Por Aaron Schneider
Docente na Universidade de Denver (EUA)
Por Carlos Schönerwald
Professor da UFRGS
Por Hélio Henkin
Professor da UFRGS
O furacão Katrina atingiu a Costa do Golfo dos Estados Unidos, em agosto de 2005, como uma tempestade de categoria 3, com ventos superiores a 170 km/h e chuvas entre 150mm e 380mm. Embora o olho do furacão não tenha atingido Nova Orleans, a falha dos diques levou à inundação catastrófica de 80% da cidade, causando 1.821 mortes e danos em 70% das áreas ocupadas por habitações.
O Katrina é ainda hoje uma das maiores catástrofes climáticas que atingiram os Estados Unidos, talvez a mais cara em termos financeiros, com danos estimados em mais de US$ 100 bilhões e com mais de 1,3 milhão de pessoas desalojadas no Estado da Louisiana. Como resultado da devastação, a população pré-Katrina de Nova Orleans, que era de 455.188 pessoas, diminuiu em cerca de 225 mil imediatamente após o furacão, tendo recuperado apenas 75% do seu nível original cinco anos mais tarde, somando 343.829 habitantes conforme o U.S. Census Bureau 2010.
As imagens do noticiário do furacão avançando em direção à cidade ainda estão presentes, assim como o incrível poder das águas correndo através das brechas dos diques e os barcos navegando pelas ruas. O mais inesquecível de tudo são as imagens de pessoas desesperadas, presas nos telhados. Eram famílias inteiras, idosos, crianças, mulheres e homens.

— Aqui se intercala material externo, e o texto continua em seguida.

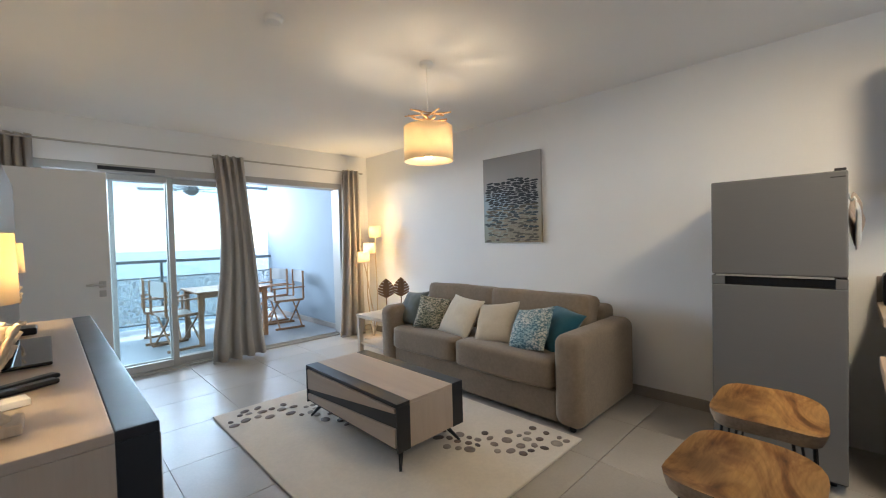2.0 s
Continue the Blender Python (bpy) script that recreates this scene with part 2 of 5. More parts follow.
def box(lo, hi, bev=0.0, bm=None, m=None, seg=2):
    bm = bm or bmesh.new()
    c = [(a + b) / 2 for a, b in zip(lo, hi)]
    s = [abs(b - a) for a, b in zip(lo, hi)]
    mm = (m or Matrix()) @ Matrix.Translation(c) @ Matrix.Diagonal((*s, 1))
    vs = bmesh.ops.create_cube(bm, size=1, matrix=mm)["verts"]
    if bev:
        es = list({e for v in vs for e in v.link_edges})
        bmesh.ops.bevel(bm, geom=es, offset=min(bev, min(s) * 0.49), segments=seg, profile=0.5, affect="EDGES", clamp_overlap=True)
    return bm


def slab(points, z0, z1, bm=None, axis="z", bev=0.0):
    """A prism over a polygon. axis: the way it is extruded; points give the two other coordinates in order."""
    bm = bm or bmesh.new()

    def put(p, h):
        return {"z": (p[0], p[1], h), "y": (p[0], h, p[1]), "x": (h, p[0], p[1])}[axis]
    lo = [bm.verts.new(put(p, z0)) for p in points]
    hi = [bm.verts.new(put(p, z1)) for p in points]
    n = len(points)
    fs = [bm.faces.new(lo[::-1]), bm.faces.new(hi)]
    fs += [bm.faces.new((lo[i], lo[(i + 1) % n], hi[(i + 1) % n], hi[i])) for i in range(n)]
    if bev:
        es = list({e for f in fs for e in f.edges})
        bmesh.ops.bevel(bm, geom=es, offset=bev, segments=2, profile=0.5, affect="EDGES", clamp_overlap=True)
    return bm


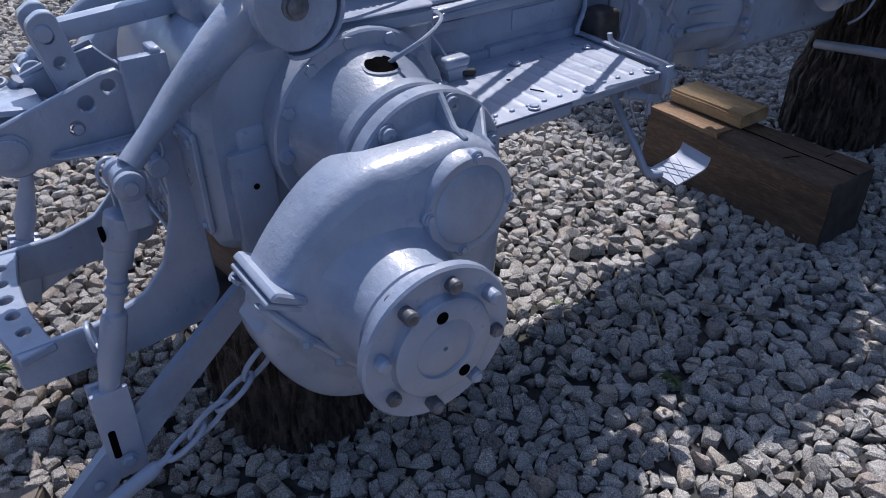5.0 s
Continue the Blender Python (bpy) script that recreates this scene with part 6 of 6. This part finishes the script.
def front_frame():
    bm = bmesh.new()
    box(bm, (-0.345, 2.072, 0.80), (0.345, 2.085, 0.99), 0.003)
    frame_ob = sub("front_frame", bm, PAINT, None, "welded front half-frame with bolt holes")
    for s in (1, -1):
        x0, x1 = sorted((s * 0.338, s * 0.352))
        hs = [(2.166, 0.954, 0.0105), (2.232, 0.958, 0.0105), (2.17, 0.882, 0.0105), (2.238, 0.888, 0.0105), (2.13, 0.828, 0.009)]
        bm = bmesh.new()
        plate(bm, rounded([(2.078, 0.80), (2.155, 0.80), (2.165, 0.862), (2.285, 0.870), (2.285, 0.985), (2.078, 1.005)], 0.006, 2), "x", x0, x1, 0.002, hs)
        part("side_plate", bm, PAINT, frame_ob)
        # added dark backing, so the holes look into shade
        bm = bmesh.new()
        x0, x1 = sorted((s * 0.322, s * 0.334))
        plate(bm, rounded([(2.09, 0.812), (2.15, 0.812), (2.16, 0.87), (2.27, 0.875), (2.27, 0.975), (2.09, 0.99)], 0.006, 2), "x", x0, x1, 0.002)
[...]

Esse relato se assemelha ao ocorrido agora em Porto Alegre e nas demais cidades atingidas pela enchente dos rios gaúchos. A água das chuvas chegou ao lago Guaíba, que, superando a marca histórica da catástrofe de 1941, atingiu o recorde de 5m35cm. Assim como ocorrido em Nova Orleans, o sistema de contenção de inundação colapsou, a água rompeu as barreiras de diques, muro e comportas e invadiu a Capital. A quase totalidade das casas de bombas de esgoto da cidade foi desligada. Muitas não possuíam o devido sistema para operar na ausência de fornecimento de energia elétrica. Em síntese, regiões inteiras tiveram de ser evacuadas, entre as quais os bairros Farrapos, Sarandi e Humaitá, a parte baixa do Centro Histórico, Menino Deus e Praia de Belas, além dos bairros ao Sul, como Ponta Grossa, Ipanema e Lami.
Pontos de referência econômica e social de Porto Alegre sofreram inundação, como Mercado Público, aeroporto, rodoviária, Arena do Grêmio e Beira-Rio. Além da Capital. Cerca de 200 municípios tiveram estado de calamidade decretado, somando, segundo dados da Defesa Civil, mais de 170 mortos e 575 mil pessoas desalojadas. As perdas econômicas tendem a alcançar montante extraordinário, incluindo os ativos de infraestrutura de transporte, saneamento, energia e telecomunicações, bem como os referentes ao capital físico em máquinas, equipamentos, estoques de matérias-primas e bens em processamento. A redução da mobilidade urbana e a interrupção dos fluxos de produção e distribuição acarretam redução significativa no produto interno e na renda regional.
Após mais de um mês do início das enchentes, a questão que se coloca para as famílias e os negócios atingidos é a possibilidade de se reconstruir, apesar do cenário de desolação. Os especialistas alertam que a redução da vulnerabilidade na área afetada requer visão integrada, diante da interdependência de efeitos hidrológicos dos municípios.
Além disso, para minimizar o efeito negativo sobre emprego e renda e evitar uma redução permanente, é necessário rápida implementação de ações de recuperação dos danos. A experiência vivida no pós-Katrina indica que celeridade e necessidade de lidar com situações de interdependência requerem planejamento e coordenação eficientes, ainda mais quando o desafio envolve reconstrução de infraestrutura ampla. Incorporar as lições do pós-Katrina e de outros eventos extremos relacionados a inundações e combinar agilidade e forte capacidade de formulação coerente de políticas e projetos é o grande desafio a ser enfrentado.
A adequada mobilização e alocação de recursos dependerá crucialmente da articulação eficiente das três esferas de governo (federal, estadual e municipal) e do tratamento integrado dessa região, cujas bacias hidrográficas são ao mesmo tempo recursos valiosíssimos e, como mostra a tragédia climática atual, desafios cada vez maiores.
Por mais desafiador que seja, recuperar no Estado a capacidade de planejamento em nível regional é condição indispensável para que seja minimizado o impacto da tragédia e que o crescimento econômico seja robusto e sustentável a longo prazo.